CNET wraps up all the most important home theater news and trends at CES 2010.
LAS VEGAS--For the past few years, Blu-ray has been at the center of CES home theater news and 2010 was no different. Whether its 3D, portable players, streaming media, HTIBs or even AV receiver/Blu-ray combos, Blu-ray seemed to play a part in nearly every aspect of the home theater gadgets announced at the show this year. Here's a quick summary of the major trends we saw.
3D is coming, like it or not
3D was the biggest story at CES 2010, and four manufacturers announced 3D Blu-ray players: Panasonic, Sony, Samsung, and Toshiba. We liked the Panasonic DMP-BD350T the best out of the bunch (and it was a Best of CES nominee in the home theater category), as its two HDMI outputs make it easier to integrate with existing AV receivers.
But the bad news is even if you invest in Panasonic's 3D Blu-ray player, there probably won't be many Blu-ray movies released in 2010, you'll need a new HDTV, and you still need to wear 3D glasses. All those reasons, plus our lack of hands-on testing with the new 3D format, kept us from choosing the DMP-BD350T as our home theater Best of CES pick.
For a more in-depth look at 3D Blu-ray news, check out our 3D Blu-ray roundup.
Blu-ray is here to stay
Looking back at our CES 2009 home video wrap-up, it surprising to see that we were happy to see that most of the players were Profile 2.0-compliant. Blu-ray made huge strides in 2009, ditching its niche reputation and going mainstream, and at CES 2010 the technology seemed pedestrian, rather than cutting edge.
For standalone players, we saw more players (LG BD570, Samsung BD-C6500, Sony BDP-S570, Toshiba BDX-2700) with built-in Wi-Fi, with some players (Panasonic DMP-BD85 and Samsung BD-C5500) still requiring a dongle. Streaming media services are now widely available on all major manufacturers Blu-ray players, and most importantly, Netflix is now on both Sony and Panasonic products. Our favorite home theater product of the show was LG's BD590, which included all the functionality we loved on last year's BD390, plus a built-in hard drive for ripping CDs. Sure, it's not quite as cool as 3D, but it'll be a much useful product in 2010.

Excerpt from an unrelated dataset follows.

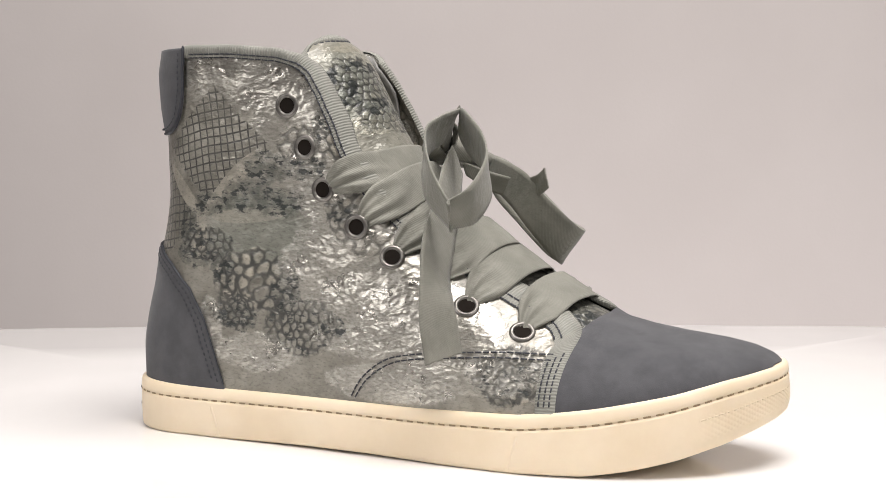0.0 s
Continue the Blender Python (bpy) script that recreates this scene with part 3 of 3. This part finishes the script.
def heel_counter(parent):
    rows = []
    for i in range(-60, 61):
        side = "M" if i >= 0 else "L"
        s = (59.5 if side == "M" else 54.0) * (abs(i) / 60) ** 1.25
        y = 105 - s
        z0, z1 = sole_top(y) - 3, counter_top(side, y)
        z1 = max(z1, z0 + 0.3)
        rows.append([m3(signed(s if i >= 0 else -s - 0.01, z0 + (z1 - z0) * j / 24, 1.1)) for j in range(25)])
    part("heel_counter", sheet(rows, MID), NUBUCK, parent, "slate grey nubuck heel counter", solid=0.0011)
    outline = []
    for i in range(-120, 121):
        side = "M" if i >= 0 else "L"
        a = (59.0 if side == "M" else 53.6) * (abs(i) / 120) ** 1.5
        outline.append((a if i >= 0 else -a, counter_top(side, 105 - a)))
    for d in (1.9, 4.3):
        wrapped_seam("stitching", outline, d, parent, 1.2, low=22.5, dash=1.5, gap=1.0, wide=0.6, high=0.3)
    rows = [[m3(signed(a, z + dz, o)) for dz, o in ((-0.5, 1.15), (0.1, 1.3), (0.5, 0.9), (0.6, 0.2))] for a, z in outline if z > 20]
    part("counter_edge", sheet(rows, MID), THREAD, parent, "dark cut edge of the heel counter")
    rows = []
    for z in np.linspace(22, 38, 12):
        y = back_y(z) + 1.15
        rows.append([Vector(((-51.6 + dx * (1 - (z - 22) / 40)) * MM, (y + up) * MM, z * MM)) for dx, up in ((-1.1, -0.1), (-0.4, 0.4), (0.4, 0.4), (1.1, -0.1))])
    part("heel_dart", sheet(rows, MID), THREAD, parent, "dark sewn dart")


def tab_bottom(y):
    return tbl(y, (73.5, 74.1, 75.9, 78, 81, 85, 89, 99, 106), (148, 142, 136.3, 132.5, 129.3, 127.2, 126.2, 125.8, 125.8))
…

Blu-ray home theater systems are no longer a step-up--we didn't see any DVD-based home-theater-in-a-box (HTIB) systems announced this year. LG's Blu-ray HTIBs looked most the interesting from the spec sheet, with built-in Wi-Fi and HMDI connectivity--plus the company showed a slick soundbar with a slot-loading Blu-ray player built-in.
Panasonic rolled out second-gen portable Blu-ray players with larger screens and better battery life, and Denon showed an AV receiver with a built-in Blu-ray player--we're still not sure who that's for. The one Blu-ray product that still yet-to-be-seen? Blu-ray recorders.

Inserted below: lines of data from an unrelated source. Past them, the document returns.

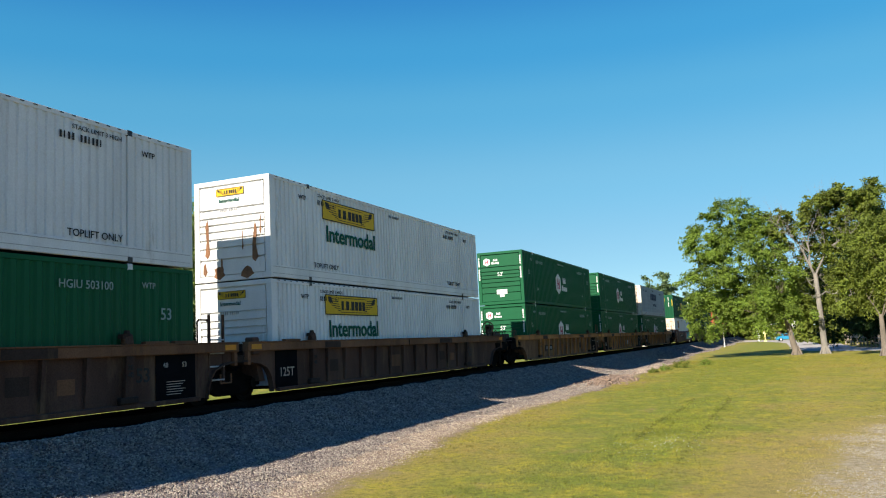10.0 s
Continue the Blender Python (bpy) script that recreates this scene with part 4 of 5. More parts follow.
def pale_emp_box():
    box = shell("container", "white flat-panelled container with yellow square badge", WHITE, "panel", "doors", CASTING_DARK, end=CREAM)
    square_logo(box, 2.95, 1.62, 0.95)
    square_logo(box, -1.0, 1.9, 0.34, False)
    side_data(box, SIGN_DARK, mark53=False)
    front_data(box, SIGN_DARK, True)
    return box


def red_box(front, badge=True):
    # sunlight on the leading end is put into its paint colour
    box = shell("container", "red corrugated container with white badge and name, sunlight painted on its end", RED, "red", front, CASTING, end=RED_SUNLIT)
    if badge:
        house_logo(box, 6.75, 1.45, dark=SIGN_DARK, size=0.98)
    side_data(box, SIGN_WHITE)
    front_data(box, SIGN_WHITE, front == "doors", -0.1, 1.0, False)
    house_logo(box, -0.55, 2.2, side=False, size=0.34, dark=RED)
    return box


def swift_box():
    box = shell("container", "white ribbed container with slanted blue name, door end leading", WHITE_GREY, "plate", "doors", CASTING_DARK, True, end=SOILED)
    g = block_letters(Geo(), 5.85, 1.62, (0.62, 0.95, 0.28, 0.62, 0.68), 0.66, 0.16, True, 0.16)
    part("name_blocks", g, NAVY_INK, box, "slanted blue name in plain blocks")
    words("lettering", "INTERMODAL", 0.26, NAVY_INK, box, on_side(7.3, 1.0), label="blue lettering")
    g = block_letters(Geo(), -0.95, 2.25, (0.27, 0.42, 0.12, 0.27, 0.3), 0.30, 0.07, False, 0.08, 0.02)
    part("door_name_blocks", g, NAVY_INK, box)
    side_data(box, SIGN_DARK, mark53=False)
    words("figure_53ft", "53ft", 0.27, NAVY_INK, box, on_side(14.7, 0.72), bold=0.01)
    for y in (2.3, 4.1, 6.0, 8.0, 10.0, 12.2, 13.2, 14.6):
        part("reflector", Geo().box(W, W + 0.012, y, y + 0.2, 0.2, 0.26), SIGN_RED, box, "red reflector")
    front_data(box, SIGN_DARK, True)
    return box


# ---------------------------------------------------------------- well cars
def truck(car, y):
    """Two wheelsets, side frames and bolster under the car at y."""
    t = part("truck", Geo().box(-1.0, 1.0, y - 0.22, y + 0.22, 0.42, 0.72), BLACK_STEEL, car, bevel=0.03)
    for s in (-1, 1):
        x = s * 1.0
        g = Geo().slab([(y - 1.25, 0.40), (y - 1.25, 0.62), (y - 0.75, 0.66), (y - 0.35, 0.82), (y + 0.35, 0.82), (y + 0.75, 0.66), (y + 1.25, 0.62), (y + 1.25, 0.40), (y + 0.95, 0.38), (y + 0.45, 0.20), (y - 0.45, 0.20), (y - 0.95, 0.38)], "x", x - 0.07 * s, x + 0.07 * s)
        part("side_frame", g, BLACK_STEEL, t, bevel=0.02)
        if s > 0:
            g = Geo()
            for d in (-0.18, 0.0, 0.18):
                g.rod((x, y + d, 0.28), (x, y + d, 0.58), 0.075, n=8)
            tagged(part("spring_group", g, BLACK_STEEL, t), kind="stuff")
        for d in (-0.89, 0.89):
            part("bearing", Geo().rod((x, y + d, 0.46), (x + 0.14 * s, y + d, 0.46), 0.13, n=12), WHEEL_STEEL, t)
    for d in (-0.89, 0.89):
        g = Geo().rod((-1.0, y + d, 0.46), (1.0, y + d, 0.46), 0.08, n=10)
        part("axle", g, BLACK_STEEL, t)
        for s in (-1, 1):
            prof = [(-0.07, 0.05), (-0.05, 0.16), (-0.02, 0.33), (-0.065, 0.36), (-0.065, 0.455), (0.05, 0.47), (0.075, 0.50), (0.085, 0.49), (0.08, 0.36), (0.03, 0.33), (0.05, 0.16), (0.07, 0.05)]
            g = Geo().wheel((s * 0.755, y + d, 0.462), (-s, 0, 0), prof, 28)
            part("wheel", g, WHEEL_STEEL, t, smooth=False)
    for ob in [t] + list(t.children):
        ob.data.transform(Matrix.Translation((0, 0, -0.14)))
    return t


def hoop(y, x, z0, z1, w, r=0.022):
    """An upright grab iron: two posts and a rounded top."""
    return Geo().rod((x, y, z0), (x, y, z1 - 0.05), r, n=6).rod((x, y + w, z0), (x, y + w, z1 - 0.05), r, n=6).rod((x, y, z1 - 0.06), (x, y + 0.05, z1), r, n=6).rod((x, y + w, z1 - 0.06), (x, y + w - 0.05, z1), r, n=6).rod((x, y + 0.04, z1), (x, y + w - 0.04, z1), r, n=6)


def ladder(car, y, w, x, z0, z1, material):
    """Side ladder in the gap between two wells, its stiles rising into hand holds."""
    for d in (0.0, w):
        part("ladder_stile", Geo().box(x - 0.02, x + 0.02, y + d - 0.035, y + d + 0.035, z0, z1), material, car)
    for k in range(4):
        part("ladder_rung", Geo().rod((x + 0.02, y, z0 + 0.05 + k * 0.32), (x + 0.02, y + w, z0 + 0.05 + k * 0.32), 0.02, n=6), SIGN_STEEL, car)


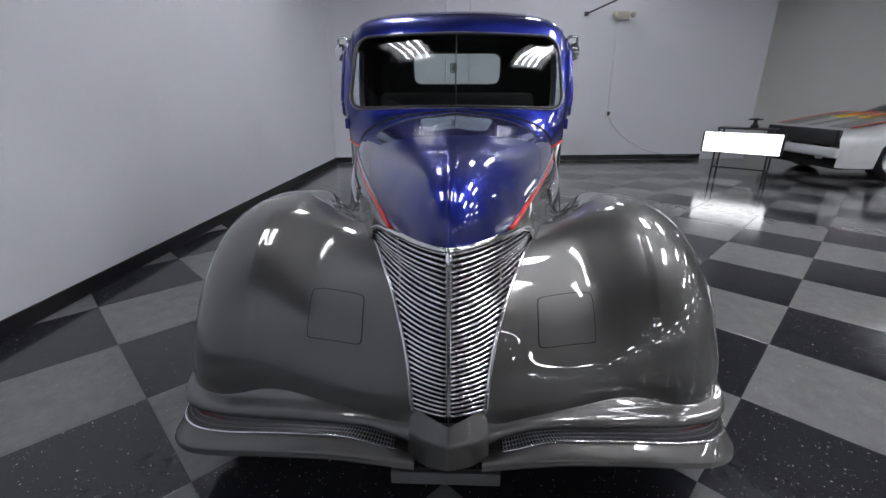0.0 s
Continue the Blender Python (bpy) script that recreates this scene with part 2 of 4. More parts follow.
def tube(name, pts, r, mat, parent=None, seg=8, closed=False, label="", flat=1.0):
    """A round bar along pts; r a number or one for each point."""
    pts = [Vector(p) for p in pts]
    n = len(pts)
    rs = [float(r)] * n if isinstance(r, (int, float)) else [float(q) for q in r]
    verts, faces = [], []
    up = Vector((0, 0, 1))
    for i, p in enumerate(pts):
        a, b = (pts[(i - 1) % n], pts[(i + 1) % n]) if closed else (pts[max(0, i - 1)], pts[min(n - 1, i + 1)])
        d = (b - a).normalized()
        side = d.cross(up)
        if side.length < 1e-3:
            side = d.cross(Vector((0, 1, 0)))
        side.normalize()
        if i and side.dot(last) < 0:
            side = -side
        last = side
        top = side.cross(d)
        for k in range(seg):
            c = 2 * math.pi * k / seg
            verts.append(p + rs[i] * (math.cos(c) * side + flat * math.sin(c) * top))
    m = n if closed else n - 1
    for i in range(m):
        for k in range(seg):
            j = (i + 1) % n
            faces.append((i * seg + k, i * seg + (k + 1) % seg, j * seg + (k + 1) % seg, j * seg + k))
    if not closed:
        faces += [tuple(range(seg))[::-1], tuple((n - 1) * seg + k for k in range(seg))]
    return put_mesh(name, verts, faces, mat, parent, True, label)


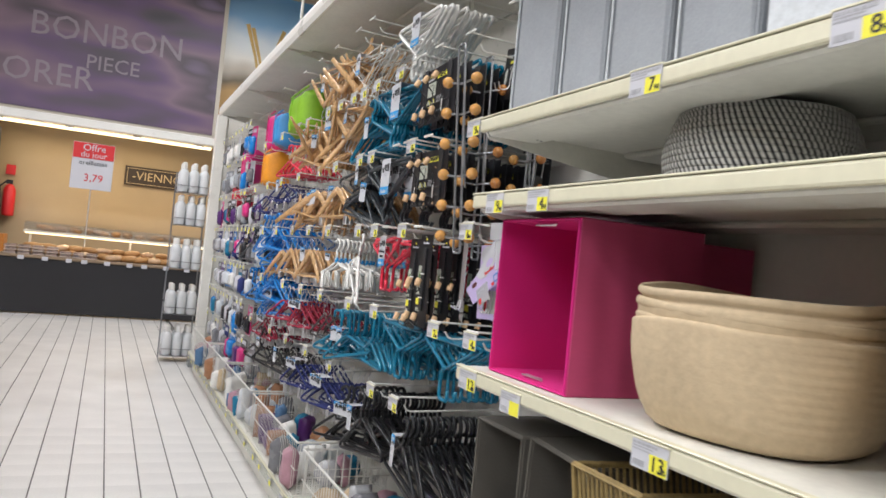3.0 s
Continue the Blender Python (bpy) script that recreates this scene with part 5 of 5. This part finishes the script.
def plant_card(x, y, ztop, label="narrow black card with a single peg door hook"):
    w, h = 0.092, 0.285
    t = thing("door_hook", label, "door hook", facing(x, y, ztop - h / 2), "carded door hooks")
    part("card", box((-w / 2, -h / 2, 0), (w / 2, h / 2, 0.0011), 0.0004), CARDBLACK, t)
    part("strap", box((-0.012, -h / 2 + 0.05, 0.0012), (0.010, h / 2 - 0.042, 0.006), 0.0012), MATS["black_strap"], t)
    part("tie", box((-0.017, 0.018, 0.0062), (0.014, 0.022, 0.0072), 0.0004), WHITEPL, t)
    part("tie", box((-0.017, -0.055, 0.0062), (0.014, -0.051, 0.0072), 0.0004), WHITEPL, t)
    part("photo", plate(-0.044, -0.045, -0.016, 0.045, 0.0005, 0.0012), PHOTO, t, "photo of a palm")
    for a in range(7):
        an = radians(20 + 23 * a)
        part("leaf_print", tube([(-0.030, 0.0, 0.0019), (-0.030 + 0.012 * math.cos(an), 0.004 + 0.026 * math.sin(an), 0.0019)], 0.0008, 4), LEAF, t)
    part("brand_mark", mark_row(-0.026, h / 2 - 0.030, 0.022, h / 2 - 0.021, 9, 0.0006, 0.0012), PAPER, t)
    part("mark", box((-0.006, h / 2 - 0.018, 0.0012), (0.004, h / 2 - 0.012, 0.0018), 0.0002), YELLOW, t)
    part("label_field", plate(-0.044, -0.076, -0.010, -0.056, 0.0005, 0.0012), YELLOW, t, "yellow printed field")
    for a in (-0.035, -0.019):
        part("round_photo", lathe([(0.007, 0.0012), (0.007, 0.0018)], 12, None, Matrix.Translation((a, -0.090, 0))), PHOTO, t)
    for s in (-1, 1):
        part("prong", tube([(0, -0.02, 0.007), (s * 0.012, -0.036, 0.014), (s * 0.030, -0.026, 0.026), (s * 0.036, -0.012, 0.032)], 0.0022), BLACKWIRE, t)
        part("peg", lathe([(0.0075, -0.0115), (0.0088, -0.0095), (0.0088, 0.0095), (0.0075, 0.0115)], 14), PEGWOOD, t).matrix_basis = pose(s * 0.037, -0.005, 0.034, 70, s * 15, 0)
        part("peg", lathe([(0.0075, -0.0115), (0.0088, -0.0095), (0.0088, 0.0095), (0.0075, 0.0115)], 14), PEGWOOD, t).matrix_basis = pose(s * 0.030, -0.110, 0.034, 70, s * 15, 0)
        part("prong", tube([(0, -0.125, 0.007), (s * 0.012, -0.14, 0.014), (s * 0.026, -0.13, 0.026), (s * 0.030, -0.115, 0.032)], 0.0022), BLACKWIRE, t)
    return t


pc = plant_card(0.99, 4.604, 1.226)
copy_thing(pc, facing(1.0, 4.712, 1.212 - 0.1425, 0.6))
for k in range(1, 6):
    copy_thing(pc, facing(0.99 + 0.052 * k + 0.01 * (k % 2), 4.598 - 0.004 * k, 1.226 - 0.145 - 0.003 * k, 2.5 * (k % 3 - 1), 5 - 4 * (k % 3)))
    copy_thing(pc, facing(1.0 + 0.052 * k + 0.008 * (k % 3), 4.71, 1.212 - 0.145 - 0.002 * k, 2.0 * ((k + 1) % 3 - 1), -6 + 4 * (k % 3)))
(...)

You can check out each manufacturers new Blu-ray products in our slideshows: Sony, Panasonic, Samsung, LG.
Streaming video content is the future--or is it already here?
Many Blu-ray naysayers thought streaming video would beat the high-def disc format out, but so far it looks like the opposite has happened; part of Blu-ray's popularity is that so many of the players offer streaming media (like Netflix, Amazon Video On Demand, Vudu, YouTube) in the same box.
Still, we haven't seen the cable box-killer yet, although we're getting close. The D-Link Boxee Box is one of the best we've seen, with its mix of streaming media services, file format compatibly, and slick interface winning us over to give it a Best of CES nomination in home theater category. If it can really deliver its "secret" ability to access Hulu, it could be the box we've been looking for. Syabas Popbox HD isn't far behind Boxee, offering much of the same functionality at a lower price.